Lowell Libson & Jonny Yarker Ltd

  • Pencil
  • 4 ½ × 6 ¼ inches · 115 × 158 mm
  • Drawn 1808

Collections

  • John Constable;
  • Hugh Constable, (grandson of the painter), by descent;
  • Leggatt Bros., acquired from the above;
  • W. A Briscoe, Longstowe Hall, Cambridgeshire, acquired from the above, 1860-1934;
  • Richard G Briscoe, Longstowe Hall, Cambridgeshire 1893-1957;
  • Michael Bevan, Longstowe Hall, Cambridgeshire, by descent from the above, to 1992;
  • And by descent, to 2001;
  • Private collection, 2018

Exhibitions

  • London, Leggatt's Gallery (77 Cornhill, London), Pictures and water-colour drawings by John Constable, R.A.,1899.

Literature

  • Graham Reynolds, The Early Paintings and Drawings of John Constable, New Haven and London, 1996, cat. no. 08.21, repr. pl. 702 (verso: cat. no. 08.22, pl. 703).

These rapidly drawn life studies were made on a page from a sketchbook Constable seems to have been using in 1808. Constable first entered the Life Schools of the Royal Academy on 19 February 1800, he continued to attend regularly. 

A female nude standing, seen from the back (verso)

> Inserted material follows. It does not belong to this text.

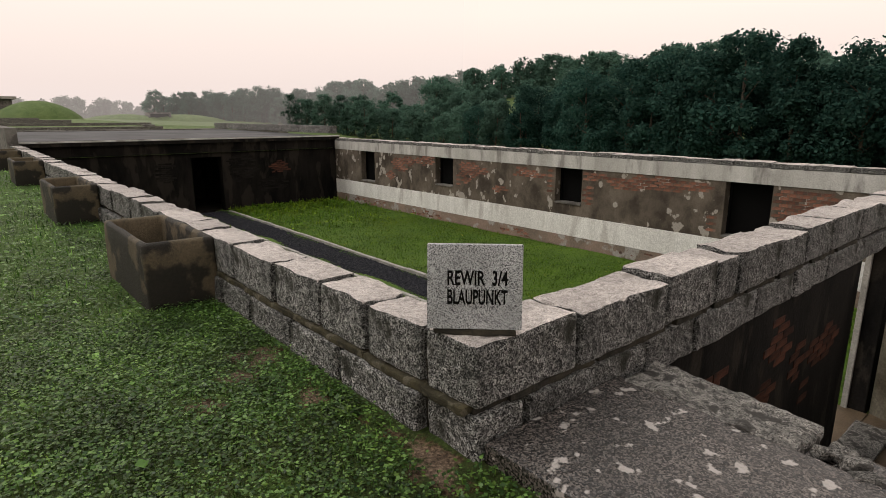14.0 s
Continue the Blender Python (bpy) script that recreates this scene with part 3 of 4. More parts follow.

Constable’s friend and mentour, the landscape painter Joseph Farington recorded a visit from Constable noting that: ‘He attends the Life Academy every evening.’[1] Farington records an illustrative precis of Constable’s conversation regarding his time at the Life Academy: ‘Rigaud is the present Visotor at the Life Academy & is one of the best Visitors that the Academy affords & sets very good figures. Tresham who was the last Visitor, said that He never saw so many good drawings in the Academy at one time before. Mulready a man Twenty one or two years of age is reckoned to draw the best, but sets Himself high upon it as if He had done His business. He was a pupil of Varley & married His sister. Hilton, another student draw very well. He is abt. 25 or 6 years old.’

Constable seems to have made these two studies rapidly on a small sketchbook, perhaps trying out a pose before moving to a larger format. We know that he was also producing large-scale finished drawings in the Life Academy and, more unusually, painted studies at this date. The two drawings show a female model lying and standing. Female life models were a peculiarity of the British academy system. Constable suggests the figure with a series of subtle hatched lines, avoiding outline, a method which was particularly noted by contemporaries.

References

  1. Ed. Kathryn Cave, The Diary of Joseph Farington, New Haven and London, 1982, vol.viii, p.3142.